=== Instructions to follow ===
Reproduce the listing below in its entirety. Change nothing.

=== Data block ===

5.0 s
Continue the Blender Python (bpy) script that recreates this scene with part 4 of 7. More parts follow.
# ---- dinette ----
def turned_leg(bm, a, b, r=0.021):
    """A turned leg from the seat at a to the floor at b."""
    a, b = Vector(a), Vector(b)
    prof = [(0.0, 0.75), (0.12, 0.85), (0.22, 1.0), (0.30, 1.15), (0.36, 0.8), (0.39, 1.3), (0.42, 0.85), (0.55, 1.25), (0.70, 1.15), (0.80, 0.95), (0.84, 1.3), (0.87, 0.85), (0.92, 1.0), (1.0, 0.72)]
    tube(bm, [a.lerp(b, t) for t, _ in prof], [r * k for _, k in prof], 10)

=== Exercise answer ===
5.0 s
Continue the Blender Python (bpy) script that recreates this scene with part 4 of 7. More parts follow.
# ---- dinette ----
def turned_leg(bm, a, b, r=0.021):
    """A turned leg from the seat at a to the floor at b."""
    a, b = Vector(a), Vector(b)
    prof = [(0.0, 0.75), (0.12, 0.85), (0.22, 1.0), (0.30, 1.15), (0.36, 0.8), (0.39, 1.3), (0.42, 0.85), (0.55, 1.25), (0.70, 1.15), (0.80, 0.95), (0.84, 1.3), (0.87, 0.85), (0.92, 1.0), (1.0, 0.72)]
    tube(bm, [a.lerp(b, t) for t, _ in prof], [r * k for _, k in prof], 10)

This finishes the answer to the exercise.